Globally, Bhutan functions as the West’s moral screen-saver: a rotating slideshow of snow-laced monasteries and smiling children that pops up whenever we need reminding that somewhere, somehow, life proceeds without doom-scrolling. The catch, of course, is that we only love the place because it’s photogenic and small. If 800,000 Americans suddenly decided to adopt GNH, the concept would be monetized by a start-up called Blissly™ and IPO within the quarter. As it stands, Bhutan’s biggest export is narrative—every well-meaning NGO press release, every luxury-travel influencer’s caption about “finding stillness,” every TED talk that name-drops the country like a mindfulness cheat code. The irony is thick enough to butter your tsampa with: the world’s loudest megaphones celebrating the one place that still whispers.
Economically, Bhutan is what happens when a nation refuses to worship GDP and discovers the rest of the planet has already pawned its soul. Hydroelectric dams—funded, engineered, and largely powered by India—now generate the hard currency that keeps the lights on in Thimphu’s new bowling alley. (Yes, there is one; even nirvana needs disco lights on Fridays.) The dams also export electrons southward, which means that when Delhi’s air-conditioners hum at full blast, Bhutan’s glaciers sweat a little faster. Climate scientists call it a feedback loop; Bhutanese tour guides call it Tuesday.

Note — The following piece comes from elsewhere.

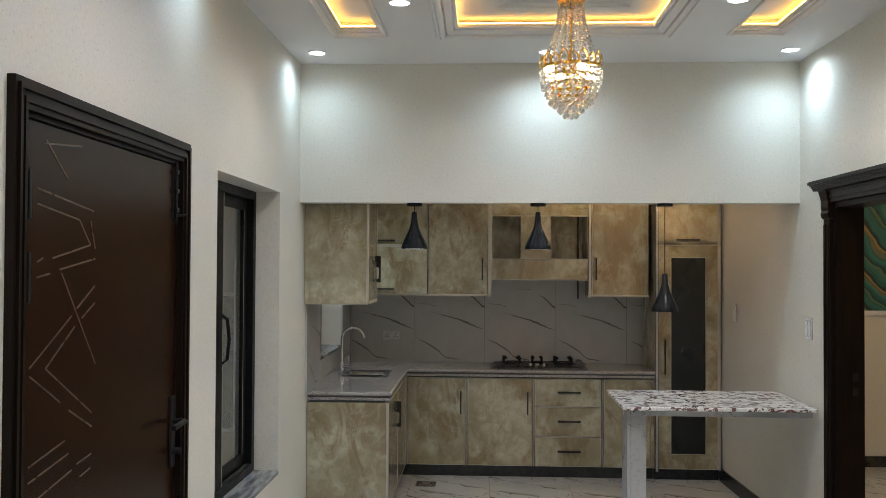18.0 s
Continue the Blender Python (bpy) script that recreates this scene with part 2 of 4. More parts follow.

Meanwhile, the youth—40 percent of the population—are doing what youth everywhere do: downloading TikTok on 4G towers that didn’t exist five years ago and wondering if life in a happiness index might still be improved by a ticket to Perth. The government’s answer is to raise the daily tourist tariff from $250 to $200, proving once again that the price of paradise is negotiable but never free.

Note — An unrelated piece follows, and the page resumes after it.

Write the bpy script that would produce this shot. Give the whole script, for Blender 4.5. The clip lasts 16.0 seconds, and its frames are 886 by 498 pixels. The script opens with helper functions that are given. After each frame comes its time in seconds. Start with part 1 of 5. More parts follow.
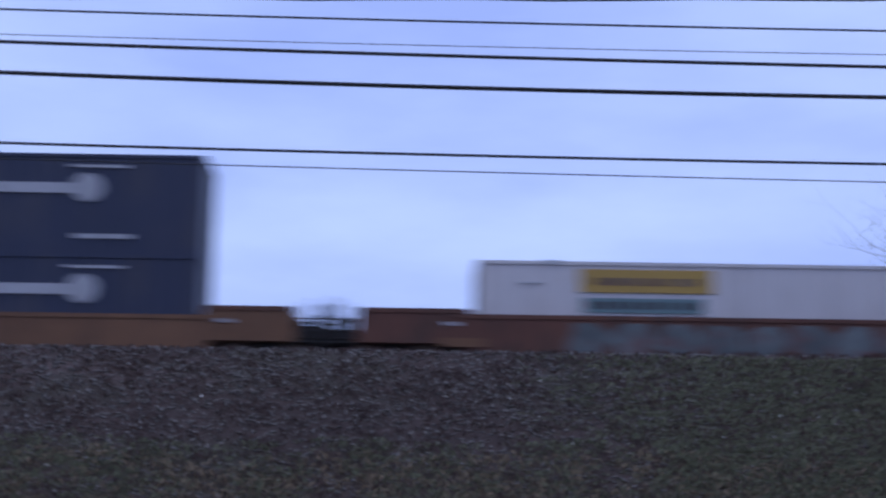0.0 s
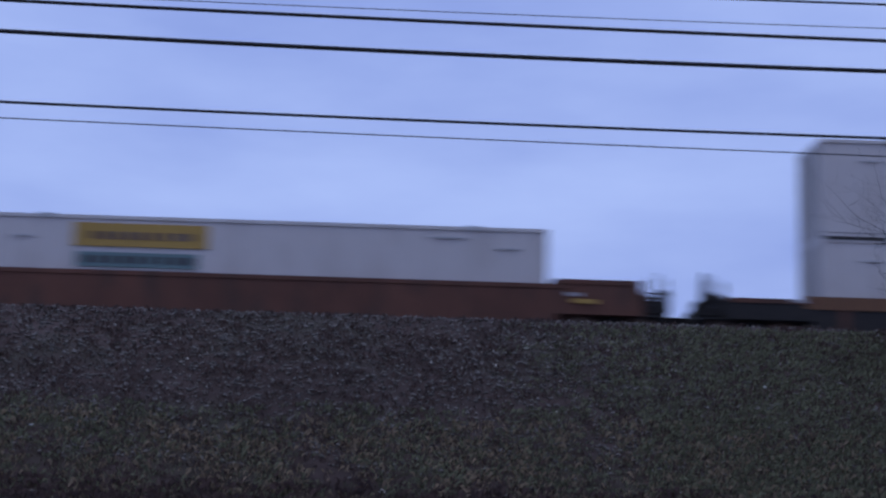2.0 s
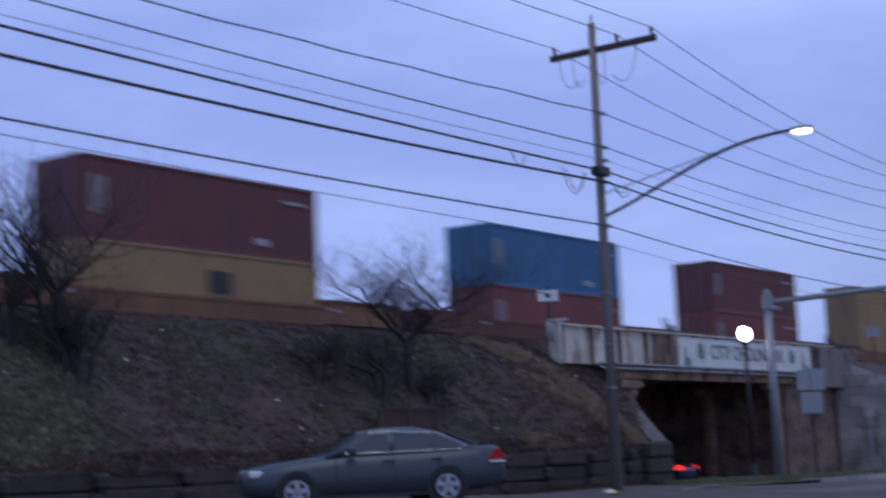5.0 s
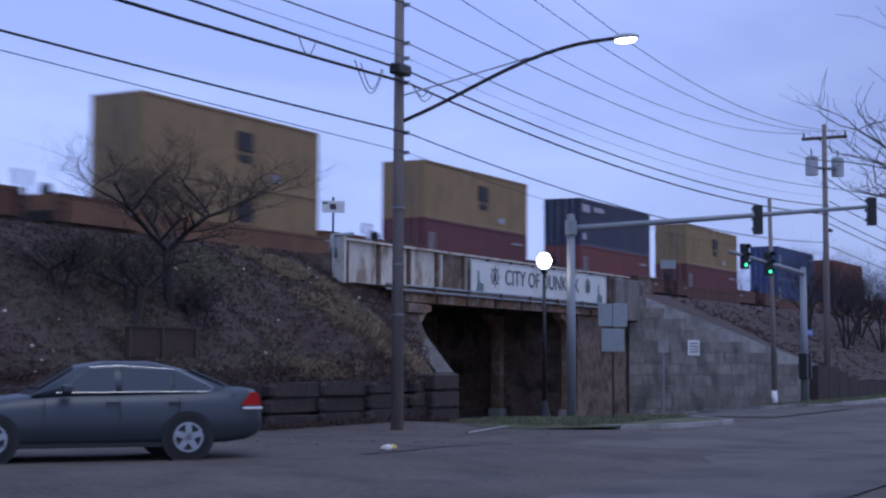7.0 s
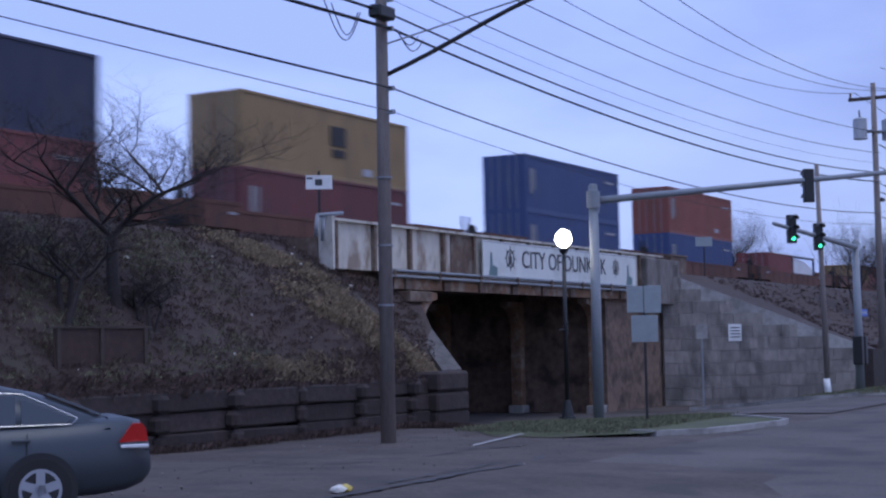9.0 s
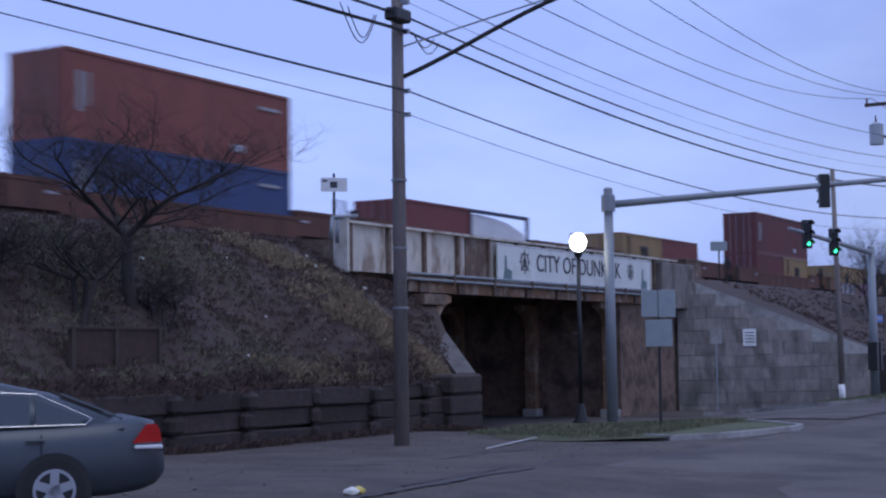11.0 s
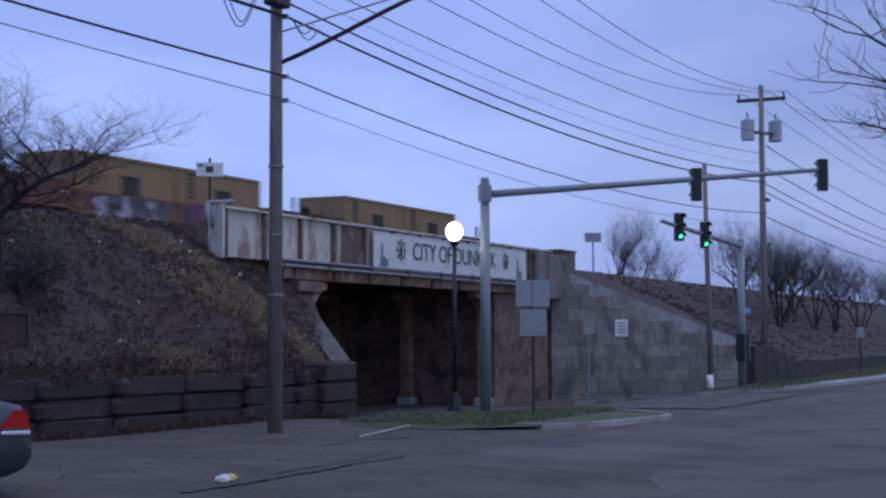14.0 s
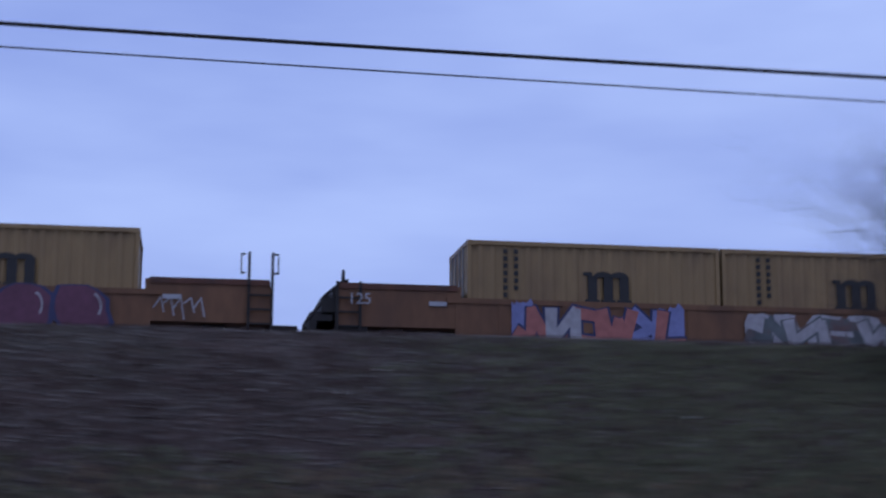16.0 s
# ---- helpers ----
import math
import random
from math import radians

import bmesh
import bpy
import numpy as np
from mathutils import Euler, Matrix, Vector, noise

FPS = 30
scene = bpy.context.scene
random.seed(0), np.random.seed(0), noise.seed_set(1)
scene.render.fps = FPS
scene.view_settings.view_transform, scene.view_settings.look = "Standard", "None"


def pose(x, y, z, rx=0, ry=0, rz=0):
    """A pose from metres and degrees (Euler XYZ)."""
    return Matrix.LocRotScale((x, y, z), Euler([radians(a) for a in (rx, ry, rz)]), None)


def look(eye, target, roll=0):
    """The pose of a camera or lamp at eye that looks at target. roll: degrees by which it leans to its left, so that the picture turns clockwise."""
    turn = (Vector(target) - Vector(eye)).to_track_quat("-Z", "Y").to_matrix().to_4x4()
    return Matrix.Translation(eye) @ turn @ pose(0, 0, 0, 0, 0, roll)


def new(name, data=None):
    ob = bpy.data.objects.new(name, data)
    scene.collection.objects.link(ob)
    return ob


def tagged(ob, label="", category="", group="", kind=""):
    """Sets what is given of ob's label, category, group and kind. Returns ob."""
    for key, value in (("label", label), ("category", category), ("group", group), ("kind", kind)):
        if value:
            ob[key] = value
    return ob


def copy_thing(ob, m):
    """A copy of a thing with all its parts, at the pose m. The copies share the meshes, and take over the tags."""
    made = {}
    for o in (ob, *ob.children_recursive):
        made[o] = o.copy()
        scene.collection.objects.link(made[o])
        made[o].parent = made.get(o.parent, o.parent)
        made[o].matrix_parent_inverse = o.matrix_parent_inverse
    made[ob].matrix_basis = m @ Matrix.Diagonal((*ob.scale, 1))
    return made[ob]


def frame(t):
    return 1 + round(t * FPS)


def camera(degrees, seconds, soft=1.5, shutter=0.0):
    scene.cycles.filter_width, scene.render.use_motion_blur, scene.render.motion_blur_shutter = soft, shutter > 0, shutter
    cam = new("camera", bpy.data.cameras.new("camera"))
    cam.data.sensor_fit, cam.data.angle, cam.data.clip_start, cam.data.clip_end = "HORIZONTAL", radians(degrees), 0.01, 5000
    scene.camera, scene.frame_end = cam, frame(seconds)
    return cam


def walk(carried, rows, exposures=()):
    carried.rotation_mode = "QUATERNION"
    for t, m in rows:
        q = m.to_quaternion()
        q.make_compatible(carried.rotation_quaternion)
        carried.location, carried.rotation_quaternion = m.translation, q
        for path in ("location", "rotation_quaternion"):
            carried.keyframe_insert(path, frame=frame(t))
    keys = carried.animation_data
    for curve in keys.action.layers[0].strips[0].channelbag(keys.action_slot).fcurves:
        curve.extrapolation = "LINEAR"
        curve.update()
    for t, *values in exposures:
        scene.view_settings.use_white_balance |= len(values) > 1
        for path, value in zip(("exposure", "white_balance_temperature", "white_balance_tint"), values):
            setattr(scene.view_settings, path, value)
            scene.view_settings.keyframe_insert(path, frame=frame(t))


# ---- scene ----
# camera: seconds, eye x y z, yaw, pitch, roll
cam = camera(32.38, 16.0, soft=2.3, shutter=0.6)
PATH = [
    (0.0, 0.40, -8.40, 1.20, -1.20, 10.64, -0.67),
    (0.5, 0.40, -8.40, 1.20, -4.49, 10.43, -1.48),
    (1.0, 0.40, -8.40, 1.20, -5.64, 10.08, -0.84),
    (1.5, 0.40, -8.40, 1.20, -4.51, 9.85, -1.23),
    (2.0, 0.40, -8.40, 1.20, -1.81, 9.39, -1.53),
    (2.5, 0.40, -8.40, 1.20, -1.27, 9.17, -1.02),
    (3.0, 0.40, -8.40, 1.20, -0.97, 9.04, -0.47),
    (3.5, 0.40, -8.40, 1.20, -4.12, 9.56, -0.31),
    (4.0, -4.75, -9.23, 0.80, -22.90, 10.64, 0.95),
    (4.2, -6.94, -7.62, 1.18, -32.20, 9.89, 2.71),
    (4.5, -9.09, -6.40, 0.98, -44.29, 9.04, 2.79),
    (4.8, -10.42, -5.84, 1.03, -49.94, 8.28, 2.98),
    (5.0, -11.45, -5.40, 1.09, -53.83, 7.71, 2.41),
    (7.3, -5.10, -2.02, 1.75, -62.03, 4.10, -0.21),
    (7.5, -4.11, -1.63, 1.79, -62.04, 4.04, -0.20),
    (8.0, -1.90, -0.75, 1.88, -60.80, 4.18, 0.28),
    (8.5, 0.00, 0.00, 1.95, -59.92, 3.98, 1.09),
    (9.0, 0.00, 0.00, 1.95, -60.72, 3.71, 1.15),
    (11.5, 0.00, 0.00, 1.95, -60.07, 3.86, 0.70),
    (12.0, 0.00, 0.00, 1.95, -59.98, 3.88, 0.66),
    (12.5, 0.00, 0.00, 1.95, -59.95, 3.91, 0.46),
    (13.0, 0.00, 0.00, 1.95, -63.03, 3.64, 0.36),
    (13.5, 0.00, 0.00, 1.95, -65.22, 3.38, 0.38),
    (14.0, 0.00, 0.00, 1.95, -64.88, 3.34, 0.20),
    (14.5, 0.00, 0.00, 1.95, -58.53, 4.71, -0.47),
    (14.8, 0.00, 0.00, 1.95, -51.60, 6.21, -0.66),
    (15.0, 0.00, 0.00, 1.95, -47.56, 6.54, -0.69),
    (15.3, 0.00, 0.00, 1.95, -39.76, 7.70, -1.32),
    (15.6, 0.00, 0.00, 1.95, -27.30, 9.67, -1.61),
    (16.0, 0.00, 0.00, 1.95, -9.53, 10.47, -0.24),
]
walk(cam, [(t, pose(x, y, z, 90 + p, r, w)) for t, x, y, z, w, p, r in PATH],
     exposures=[(0.0, 0.22), (0.5, -0.18), (1.0, -0.2), (1.5, -0.15), (2.0, -0.15), (2.5, 0.05), (3.0, 0.3), (3.5, 0.45), (4.0, 0.25), (4.5, -0.06), (5.0, 0.02), (7.5, 0.35), (9.0, 0.45), (11.5, 0.3), (13.0, 0.18), (14.0, 0.15), (15.3, 0.08), (16.0, -0.08)])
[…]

So what does Bhutan mean to a world that can’t stop refreshing? Perhaps nothing more than a reminder that alternatives once existed, like a rare postage stamp in an age of e-mail. Or maybe it’s simply the planet’s most elaborate placebo—calming because we believe it should be. Either way, the last Shangri-La keeps its doors half-shut, its monks in crimson, and its carbon in the trees. The rest of us can book the eco-lodge, post the prayer-flag selfie, and fly home to whatever passes for civilization. Just remember to credit the carbon offset to Bhutan: they’ve got room on the ledger, and we’ve run out of miracles everywhere else.